Ve egemenliği hâlâ sonlandırılamamış “mecburiyetten oy verdiren”
biattın sonucu vesayetçi
Türk müesses nizamı demokratikleştirilemediğinden,
ilkeli bir yenilginin nasıl büyük bir zafer, özgürlük taşıdığını da kimseler fark etmeyecektir.
Savaştan kaçıp şefkatine sığınmış
Suriyeli mültecilerin linçletildiği Türkiye’de; herkes kendi içine bir baksa…
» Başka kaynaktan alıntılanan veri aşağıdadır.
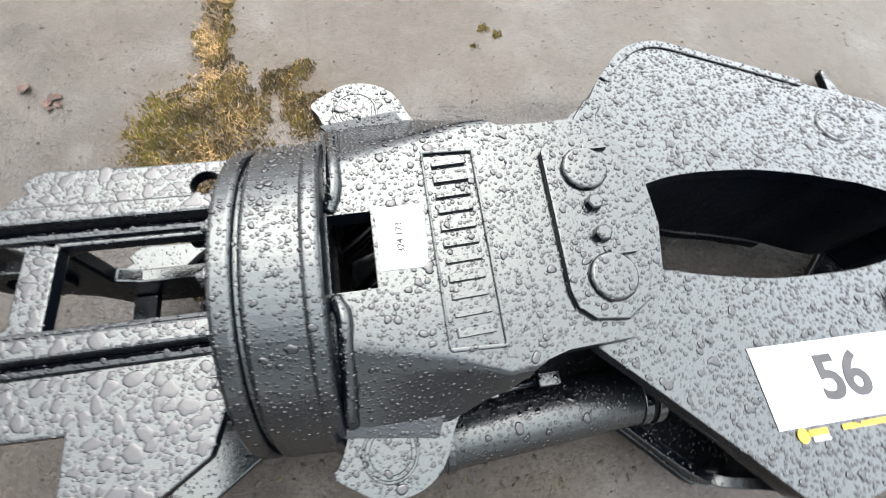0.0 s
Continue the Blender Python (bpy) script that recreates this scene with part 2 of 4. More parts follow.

bir baksa ; ne kadar irin, ne kadar zehirle
dolu olduğunu görecektir de…. “Ancak kendinde devrim yapabilen devrimci
olabilir” diyor ya Ludwig Wittgenstein;
belki herkesin mücadelesi de o
ânda; biata ‘hayır’
denilecek o ânda başlayacaktır.
Yaşamı
kapısına koymayan Ortadoğu’da yine gece oldu. IŞİD mezaliminden kaçan
Êzidilere, Hristiyanlara, Türkmenlere, Şiilere, Suriyelilere kalkan olan
Kürtlerin damgasını vuracağı bu yüzyılda; Musul’da, Şengal’de, Cezaa’da,
Kobanê’de kol geziyor ölüm, kan kokuyor olmaz
olası gece.
Vahşetin, ayrımcılığın, zulmedenin tükenmediği bu ölümcül coğrafyada;
hep bir eksiği olacak ya da genç bitecek
hayatlar…hep ertelenecek istekler…duyguların, aşkın kuytulara gömüldüğü
isyanın, savaşın, kavganın orta yerinde;
ne bildiğini
mutsuz edecek düşüncesiyle sevdiceğinden saklayan sevdalar düşer bize
Hevalım, ne de tamamlanan hayatlar.
Hani
cümlenin sonuna konulan üç nokta var ya…hani söylendikten sonra sessizlik
oluşan…konuşmaktan daha fazla şey anlatan o sessizlik var ya… işte o en çok
Ortadoğu’ya… bu dünyaya yakışır. İnsanın kaderi de doğduğu ülke, coğrafyadır değil mi Hevalım?